Task details: Copy out each line that includes the word "with".

------------------------------------------------------------

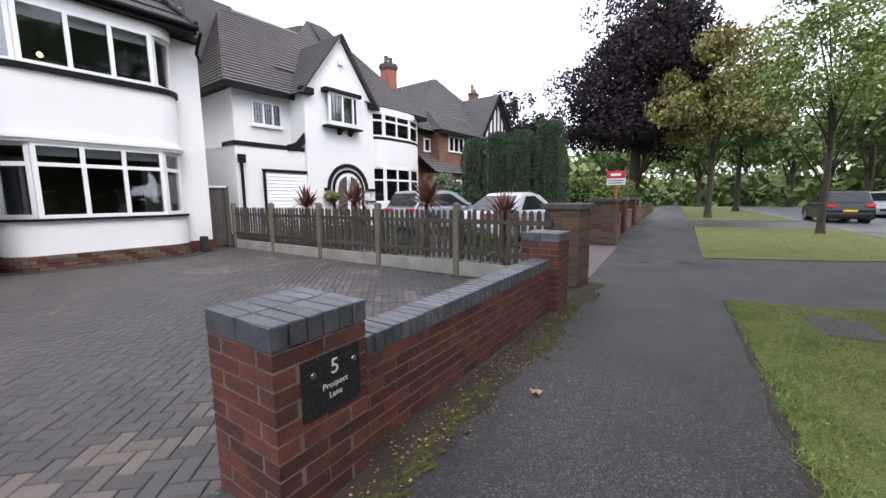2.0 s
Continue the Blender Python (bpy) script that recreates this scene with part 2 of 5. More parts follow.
def stone_mat(name, c, c2, rough):
    """Worn tarmac: small stones of many greys in dark binder, with broad damp patches."""
    m = bpy.data.materials.new(name)
    m.use_nodes = True
    nt = m.node_tree
    b = nt.nodes["Principled BSDF"]
    geo = nt.nodes.new("ShaderNodeNewGeometry")
    vo = nt.nodes.new("ShaderNodeTexVoronoi")
    vo.inputs["Scale"].default_value = 105
    link(nt, geo.outputs["Position"], vo.inputs["Vector"])
    gray = nt.nodes.new("ShaderNodeSeparateColor")
    link(nt, vo.outputs["Color"], gray.inputs["Color"])
    rp = nt.nodes.new("ShaderNodeValToRGB")
    rp.color_ramp.elements[0].position, rp.color_ramp.elements[0].color = 0.0, (*c, 1)
    rp.color_ramp.elements[1].position, rp.color_ramp.elements[1].color = 0.82, (*c2, 1)
    e = rp.color_ramp.elements.new(0.97)
    e.color = (0.11, 0.102, 0.094, 1)
    b.inputs["Specular IOR Level"].default_value = 0.4
    link(nt, gray.outputs["Red"], rp.inputs["Fac"])
    n1 = nt.nodes.new("ShaderNodeTexNoise")
    n1.inputs["Scale"].default_value, n1.inputs["Detail"].default_value = 0.9, 7
    link(nt, geo.outputs["Position"], n1.inputs["Vector"])
    mr = nt.nodes.new("ShaderNodeMapRange")
    mr.inputs["From Min"].default_value, mr.inputs["From Max"].default_value = 0.32, 0.68
    mr.inputs["To Min"].default_value, mr.inputs["To Max"].default_value = 0.72, 1.28
    link(nt, n1.outputs["Fac"], mr.inputs["Value"])
    hs = nt.nodes.new("ShaderNodeHueSaturation")
    link(nt, rp.outputs["Color"], hs.inputs["Color"])
    link(nt, mr.outputs["Result"], hs.inputs["Value"])
    link(nt, hs.outputs["Color"], b.inputs["Base Color"])
    rr = nt.nodes.new("ShaderNodeMapRange")
    rr.inputs["From Min"].default_value, rr.inputs["From Max"].default_value = 0.35, 0.65
    rr.inputs["To Min"].default_value, rr.inputs["To Max"].default_value = rough - 0.1, rough + 0.12
    link(nt, n1.outputs["Fac"], rr.inputs["Value"])
    link(nt, rr.outputs["Result"], b.inputs["Roughness"])
    bp = nt.nodes.new("ShaderNodeBump")
    bp.inputs["Strength"].default_value, bp.inputs["Distance"].default_value = 0.6, 0.006
    bp.invert = True
    link(nt, vo.outputs["Distance"], bp.inputs["Height"])
    link(nt, bp.outputs["Normal"], b.inputs["Normal"])
    return m


M_render = mat("white_render", (0.78, 0.78, 0.77), (0.70, 0.70, 0.69), rough=0.85, scale=0.7, fine=55, bump=0.1, spread=0.8)
M_upvc = mat("white_plastic", (0.82, 0.82, 0.82), (0.78, 0.78, 0.78), rough=0.35, scale=2, fine=30, bump=0.0)
M_black = mat("black_paint", (0.008, 0.008, 0.009), (0.016, 0.016, 0.017), rough=0.55, scale=4, fine=60, bump=0.08, spec=0.1)
M_tile = mat("dark_roof_tile", (0.026, 0.025, 0.025), (0.072, 0.068, 0.066), rough=0.75, scale=3.5, fine=30, bump=0.3, spread=0.5, spec=0.3, fmix=0.5)
M_slate = mat("grey_plain_tile", (0.06, 0.055, 0.056), (0.115, 0.105, 0.102), rough=0.8, scale=1.6, fine=22, bump=0.3, spread=0.6, fmix=0.5)
M_brick = mat("red_brick", (0.125, 0.031, 0.017), (0.04, 0.017, 0.014), rough=0.8, scale=9, fine=90, bump=0.35, obrand=0.42, spread=0.35)
M_brick_i = mat("old_red_brick", (0.17, 0.062, 0.03), (0.085, 0.036, 0.022), rough=0.88, scale=1.1, fine=50, bump=0.3, island=0.45)
M_brick_p = mat("pale_burnt_brick", (0.34, 0.17, 0.095), (0.24, 0.10, 0.055), rough=0.88, scale=3, fine=50, bump=0.3, island=0.4)
M_mortar_d = mat("sooty_mortar", (0.11, 0.068, 0.045), (0.065, 0.043, 0.03), rough=0.95, scale=5, fine=60, bump=0.3)
M_brick_far = brick_mat("brown_brick", (0.2, 0.085, 0.05), (0.10, 0.05, 0.035), (0.17, 0.135, 0.11))
M_brick_pink = brick_mat("pink_red_brick", (0.3, 0.1, 0.07), (0.25, 0.085, 0.06), (0.24, 0.11, 0.085))
M_brick_dark = brick_mat("sooty_brick", (0.085, 0.06, 0.052), (0.045, 0.037, 0.035), (0.07, 0.06, 0.055))
M_brick_old = mat("weathered_brick", (0.13, 0.08, 0.055), (0.08, 0.06, 0.045), rough=0.9, scale=6, fine=60, bump=0.3, obrand=0.35)
M_mortar = mat("mortar", (0.2, 0.155, 0.12), (0.08, 0.06, 0.048), rough=0.95, scale=6, fine=60, bump=0.3)
M_blue = mat("blue_coping_brick", (0.038, 0.041, 0.047), (0.115, 0.12, 0.13), rough=0.32, scale=11, fine=90, bump=0.25, obrand=0.35, spread=0.35)
M_paver = mat("grey_paver", (0.031, 0.0275, 0.0265), (0.074, 0.066, 0.062), rough=0.48, scale=1.6, fine=130, bump=0.35, sharp=0.07, fmix=0.45, island=0.16)
M_paver_o = mat("grey_paver_single", (0.031, 0.0275, 0.0265), (0.074, 0.066, 0.062), rough=0.48, scale=1.6, fine=130, bump=0.35, sharp=0.07, fmix=0.45, obrand=0.16)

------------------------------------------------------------

Answer for this exercise:
Continue the Blender Python (bpy) script that recreates this scene with part 2 of 5. More parts follow.
    """Worn tarmac: small stones of many greys in dark binder, with broad damp patches."""